Dubai Watch Week Interview with Hind Seddiqi
WorldTempus talked to the Chief Marketing Officer of Ahmed Seddiqi & Sons and organiser of the first Dubai Watch Week
Organised in conjunction with the Grand Prix d’Horlogerie de Genève, the Dubai Watch Week attracted thousands of local Dubai inhabitants. What do you see as the most important aspects of the Dubai Watch Week?
For starters, this is the first event of this caliber in the region and we are very proud that it is taking place in Dubai, and in collaboration with the Grand Prix d’Horlogerie de Genève (GPHG). Secondly, the quality of the participants was incredible: our guests rubbed shoulders with 57 exceptional speakers come to share their passion in small groups through private conversations or during workshops throughout the week, not to mention the themed exhibitions. It is well worth emphasizing the unique character of this concentration of unique talent in the same place and at the same time: it is truly unprecedented. Finally, the section of the exhibition devoted to the rebels of watchmaking is particularly dear to my heart, because it promotes creative entrepreneurs taking up the challenge of venturing into the watchmaking industry as small-scale artisans. We give them visibility that is both local among thousands of visitors and international via the invited media representatives.
How was the Financial District chosen for the organization of the Dubai Watch Week?
For practical reasons and because the gallery in which we are located was the setting for the itinerant exhibition of the GPHG that we hosted in 2013. This time, however, we have involved four more, because the event has taken on a whole new dimension.
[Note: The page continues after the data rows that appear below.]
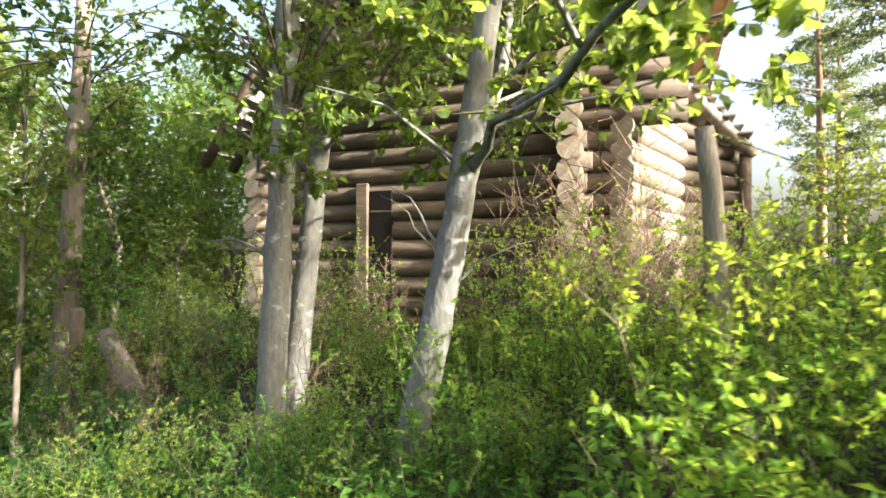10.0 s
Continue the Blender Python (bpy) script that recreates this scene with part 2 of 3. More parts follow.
def ground_z(x, y):
    s, v = sv(x, y)
    z = float(np.interp(s, S_TAB, Z_TAB)) + float(np.interp(v - path_v(s), V_TAB, B_TAB))
    p = Vector((x, y, 0)) - HOUSE
    hx, hy = p.dot(HX), p.dot(HY)
    dx, dy = max(-5.0 - hx, 0, hx - 2.5), max(-0.6 - hy, 0, hy - 7)
    w = max(0.0, 1 - math.hypot(dx, dy) / 2.5)
    w = w * w * (3 - 2 * w)
    z = z * (1 - w) + 3.1 * w
    near = math.hypot(x - 3, y - 6)
    if near < 25:
        z += 0.05 * noise.noise((x * 1.1, y * 1.1, 0)) + 0.02 * noise.noise((x * 4, y * 4, 3))
    return z


def make_ground():
    xs = np.concatenate([[-900, -300, -120, -60, -35], np.arange(-20, -6, 1.0), np.arange(-6, 12, 0.16), np.arange(12, 30, 1.0), [40, 70, 140, 320, 900]])
    ys = np.concatenate([[-900, -300, -120, -60, -30], np.arange(-14, -3, 1.0), np.arange(-3, 17, 0.16), np.arange(17, 40, 1.0), [50, 80, 150, 330, 900]])
    verts = [(x, y, ground_z(x, y)) for y in ys for x in xs]
    w = len(xs)
    faces = [(j * w + i, j * w + i + 1, (j + 1) * w + i + 1, (j + 1) * w + i) for j in range(len(ys) - 1) for i in range(w - 1)]
    me = bpy.data.meshes.new("ground")
    me.from_pydata(verts, [], faces)
    me.polygons.foreach_set("use_smooth", [True] * len(faces))
    ob = part("ground", me, M_SOIL)
    return tagged(ob, "dark trodden soil of a hillside with leaf litter", "ground", kind="structure")


make_ground()


# ---- log house: local x along the front wall, y away from it ----
house = thing("log_house", Matrix.Translation(HOUSE) @ Matrix.Rotation(math.atan2(HX.y, HX.x), 4, "Z"), "old log house of round weathered logs with a steep roof", "house")
COURSE = 0.232


def log_mesh(length, r, seed, bark):
    rn = random.Random(seed)
    so = Soup()
    n = max(2, int(length / 0.6))
    pts = [(length * i / n, rn.uniform(-0.008, 0.008), rn.uniform(-0.008, 0.008)) for i in range(n + 1)]
    so.tube(pts, [r * rn.uniform(0.97, 1.03) for _ in pts], 12)
    so.f.append([11 - k for k in range(12)])
    me = so.mesh("log", True)
    me.materials.append(bark)
    me.materials.append(M_LOGEND)
    for p in me.polygons:
        if len(p.vertices) == 12:
            p.material_index, p.use_smooth = 1, False
    return me


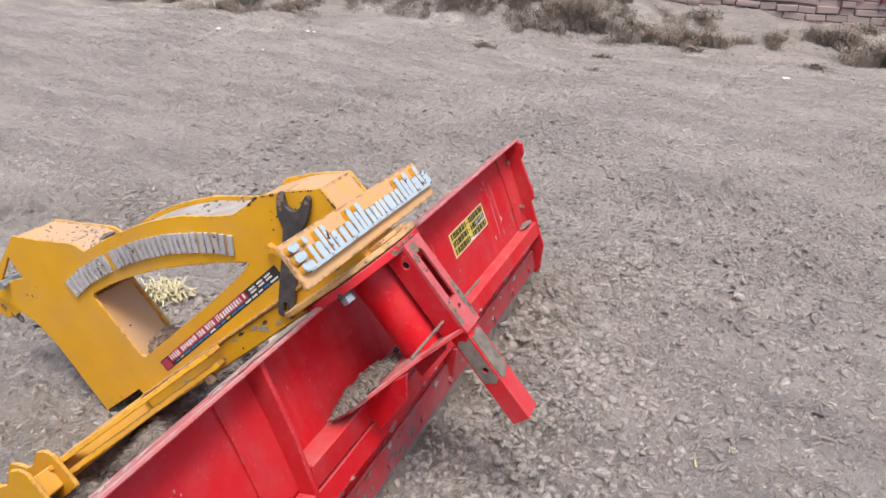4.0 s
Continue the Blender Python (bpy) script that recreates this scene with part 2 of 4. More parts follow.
SOIL = soil("dry_soil", (0.345, 0.308, 0.278), (0.396, 0.354, 0.320), (0.430, 0.386, 0.351), 0.025)
CLOD = soil("soil_clod", (0.335, 0.298, 0.269), (0.382, 0.341, 0.308), (0.415, 0.372, 0.338), 0.006, 0.78, 0.98)
# kept darker for damp soil and the shade beside the blade
RIDGE_CLOD = soil("ridge_clod", (0.275, 0.240, 0.212), (0.345, 0.304, 0.271), (0.395, 0.350, 0.314), 0.006, 0.64, 0.92)
DAMP_CLOD = soil("damp_soil_clod", (0.190, 0.161, 0.138), (0.245, 0.211, 0.182), (0.300, 0.262, 0.229), 0.006, 0.70, 0.95)



def brick_material(name, first, second, dusty=1.0):
    m, t, b = nodes_of(name)
    at = place(t)
    r = t.nodes.new("ShaderNodeObjectInfo").outputs["Random"]
    isle = t.nodes.new("ShaderNodeNewGeometry").outputs["Random Per Island"]
    both = maths(t, "FRACT", maths(t, "ADD", maths(t, "MULTIPLY", r, 7.3), isle), 0)
    tone = blend(t, both, first, second)
    tone = blend(t, span(t, noise_node(t, 1.3, 5, 0.65, at), 0.42, 0.66, 0, 0.8 * dusty), tone, (0.33, 0.262, 0.235))
    tone = blend(t, span(t, noise_node(t, 35, 5, 0.7, at), 0.5, 0.8, 0, 0.6 * dusty), tone, (0.2, 0.11, 0.11))
    up = t.nodes.new("ShaderNodeSeparateXYZ")
    link(t, t.nodes.new("ShaderNodeNewGeometry").outputs["Position"], up.inputs[0])
    splash = maths(t, "ADD", up.outputs["Z"], maths(t, "MULTIPLY", noise_node(t, 2.2, 5, 0.6, at), 0.9))
    tone = blend(t, span(t, splash, 0.72, 1.05, 0.7 * dusty, 0.0), tone, (0.37, 0.31, 0.27))
    link(t, tone, b.inputs["Base Color"])
    b.inputs["Roughness"].default_value = 0.9
    bump_to(t, b, noise_node(t, 60, 5, 0.7, at), 0.5, 0.01)
    return m


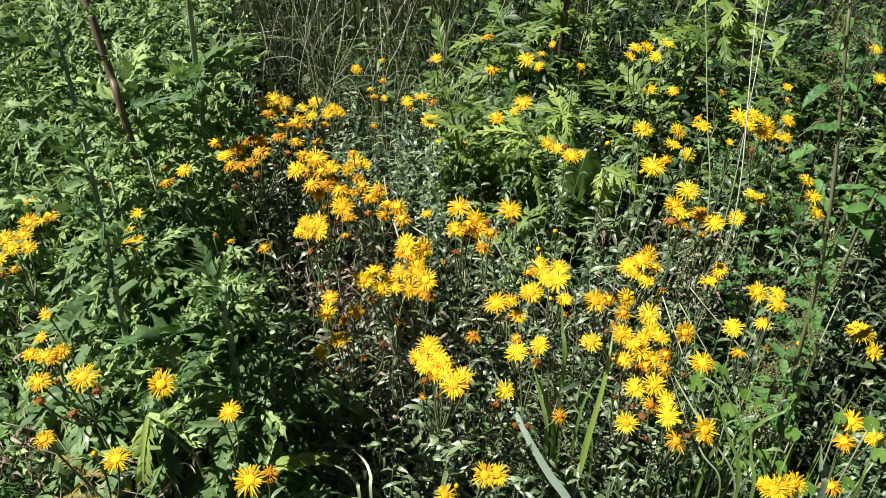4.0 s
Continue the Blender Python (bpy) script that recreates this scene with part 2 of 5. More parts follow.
def feather_leaf(length, width, lobes, droop, rib, rnd=rng, curl=0.8, lean=50, fat=1.0, lift=0.6, twist=0.5):
    """Leaf along +Y cut nearly to the midrib: narrow toothed lobes, each with its own lift, curl and twist."""
    verts, faces = [], []
    bend = rnd.uniform(-0.3, 0.3)
    n = lobes + 1

    def spine(s):
        a = droop * s
        return Vector((bend * length * s * s, length * math.sin(a) / max(droop, 1e-3), -length * (1 - math.cos(a)) / max(droop, 1e-3))), a

    for i in range(n + 1):
        s = i / n
        p, a = spine(s)
        w = rib * width * (1 - 0.75 * s) * (0.6 + 0.4 * min(1, s * 4))
        for k in (-1, 0, 1):
            verts.append(p + Vector((k * w, 0, abs(k) * w * 0.5)))
    for i in range(n):
        for k in range(2):
            v = i * 3 + k
            faces.append((v, v + 1, v + 4, v + 3))
    pitch = length / n
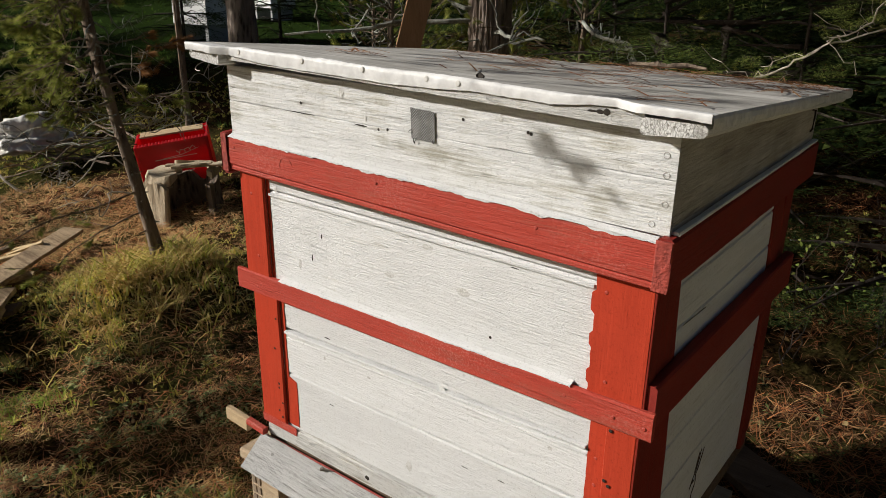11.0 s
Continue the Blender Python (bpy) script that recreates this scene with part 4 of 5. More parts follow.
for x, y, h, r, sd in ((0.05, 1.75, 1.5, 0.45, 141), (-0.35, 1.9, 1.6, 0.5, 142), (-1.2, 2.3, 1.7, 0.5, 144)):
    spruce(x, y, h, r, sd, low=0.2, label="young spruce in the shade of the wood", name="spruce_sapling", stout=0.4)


def shrub(x, y, h, seed, stems=5):
    """A low shrub: thin stems set with small oval leaves."""
    r = random.Random(seed)
    z0 = ground_z(x, y)
    t = thing("leafy_shrub", (x, y, z0), "low shrub with small sunlit green leaves in the shade", "shrub", "shrubs behind the hive")
    pos, fwd, up, sc = [], [], [], []
    for k in range(stems):
        tip = Vector((x + r.uniform(-0.16, 0.16), y + r.uniform(-0.16, 0.16), z0 + h * r.uniform(0.6, 1.0)))
        line = crooked((x + r.uniform(-0.03, 0.03), y + r.uniform(-0.03, 0.03), z0 - 0.03), tip, 8, 0.07, seed + k)
        part("stem", tube(line, [0.0020 * (1 - 0.6 * i / 8) for i in range(9)], 5), M_BARK_DARK, t)
        for q in range(22):
            i = r.randint(4, 8)
            pos.append(tuple(line[i] + Vector((r.gauss(0, 0.025), r.gauss(0, 0.025), r.gauss(0, 0.02)))))
            fwd.append((r.uniform(-1, 1), r.uniform(-1, 1), r.uniform(-0.4, 0.3)))
            up.append((r.gauss(0, 0.5), r.gauss(-0.3, 0.5), 1))
            sc.append(r.uniform(0.010, 0.022))
    lv = np.array([(0, 0, 0), (0.4, 0.26, 0.05), (0.4, -0.26, 0.05), (0.75, 0.2, 0.03), (0.75, -0.2, 0.03), (1, 0, -0.08)])
    lf = np.array([(0, 2, 1), (1, 2, 4), (1, 4, 3), (3, 4, 5)])
    ob = new("leaves", scattered("leaves", lv, lf, frames_from(pos, fwd, up, np.array(sc)), M_SHOOT))
    hang(ob, t)
    tagged(ob, kind="stuff")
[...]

As you know, people in Dubai are always in a hurry and you need to simplify their lives for them: businessmen from the Financial District can easily visit us, the quality of the welcome in the Village Gate art galleries is superb and the surrounding restaurants offer excellent food! We have been working on this concept for more than a year.
Ever since we announced its launch, we have been inundated with requests from watchmakers who would like us to include their creations in our exhibition, so we have a large reserve to display other aspects of watchmaking craftsmanship during the next edition. We are currently realising that it will inevitably acquire increased importance and that its dimensions will necessarily evolve in terms of both size and content. We have also been asked to introduce a stronger commercial aspect that is currently not part of our current approach. But if we do decide to do so, it will be in our own way, while maintaining our authenticity and the original vision of the Dubai Watch Week.
What makes Ahmed Seddiqi & Sons stand out as a Middle Eastern retailer?
It all started with my grandfather, whose passion for watches motivated him to open a boutique in the 1950s (today we have more than 50) and who then left it to two of his sons that he sent to Geneva to study and get to know this industry at close quarters. So we all grew up in an atmosphere of close ties with watchmaking. We are the third generation of Seddiqis to love watches and today we try to communicate this around us. Notably by showing clients things they can’t see in a simple display window, through explaining the passion which drives watchmaking artisans, and sometimes even taking them to Switzerland to see what happens behind a dial. This earns us a lot of respect in the sector and the Dubai Watch Week has received an extremely positive response, even though it is a cultural and not a commercial event. It is the result of years of positive relationships.
Do you see the principle of a family business as being particularly important?
The family in general is very important but working with your family is a challenge because you need to give even more! However, it all comes from the heart so it’s feasible.
Do you remember your first beautiful watch?
For my 12th birthday, my father gave me a two-tone TAG Heuer Link. It was the right moment to start learning how to master time and respect it.
Tell us what you are wearing today…
A Patek Philippe’s Calatrava World Time from the 175th anniversary collection that I was lucky enough to have been given for my 30th birthday. Another present from my father!
In your opinion, what qualities should a ladies’ watch have?
It all depends on the woman who is going to wear it and her character, but this is usually swiftly apparent. If she simply regards it as an accessory to finish off her outfit, that corresponds to a certain kind of watch; but is she is interested in the watchmaking content of what she is going to wear on her wrist, then there are other watches that will suit her better. Our clients’ tastes often reflect their styles but fortunately the offer has grown considerably over the past decade. Brands have created more and more ladies’ models, and in parallel women have begun taking a greater interest in watches. Was this to have a better understanding of why their husbands spent so much money on horological complications? Now they not only buy men’s watches that can be worn by women but also mechanical watches specifically designed for them.